Saccos will have to pay taxes on their income starting this July. Also proposed, is that companies which register losses for seven straight years pay 0.5% tax on gross turnover for every year after the seventh year.
Government will also seek to impose a 10% withholding tax on the commission telecom companies pay for airtime distribution or provision of mobile money services.
Other tax proposed are:
- Shs 230 on each litre of opaque beer (beer brewed from millet and sorghum).
- Shs 2,000 will be charged on a litre of undenatured spirits made from locally produced materials.
- The spirits made from imported raw materials will be charged 100 per cent or Shs 2,500 per litre.
- A similar levy will be placed on each litre of wine made from locally produced materials.

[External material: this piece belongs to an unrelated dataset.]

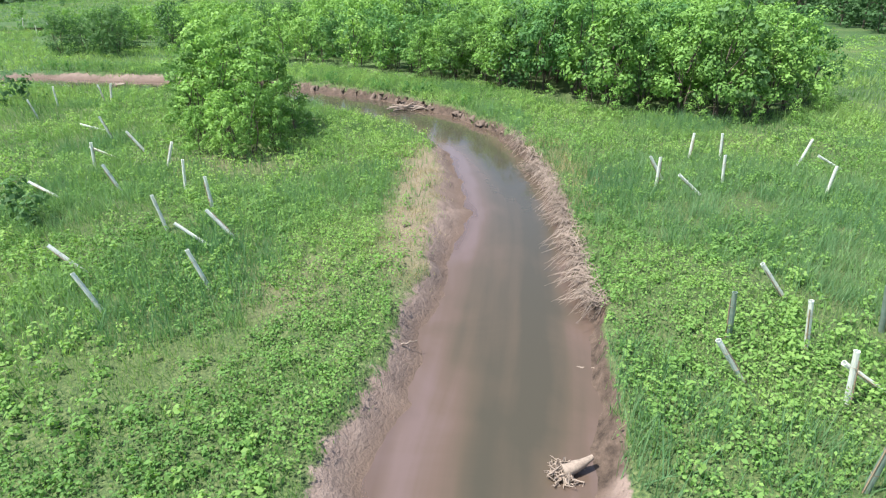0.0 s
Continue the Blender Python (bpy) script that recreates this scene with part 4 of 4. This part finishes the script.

- Imported wine will be charged 80 per cent or Shs 8,000 per litre.
- Airtime on mobile phones, landlines and public pay phones will be taxed 12 per cent of the fee charges.
- Mobile money transactions on receiving, payments and withdrawals will attract one per cent of the value of the transaction. Already mobile money withdrawals and sending are charged 10%.
- Incoming international calls, except for Kenya, Rwanda and South Sudan, will attract $0.09 per minute.
- Cooking oil Shs 200 per litre, while motorcycles at first registration, one will have to pay Shs 200,000.
- This financial year, URA is expected to register a shortfall of at least Shs 600bn, according to the central bank.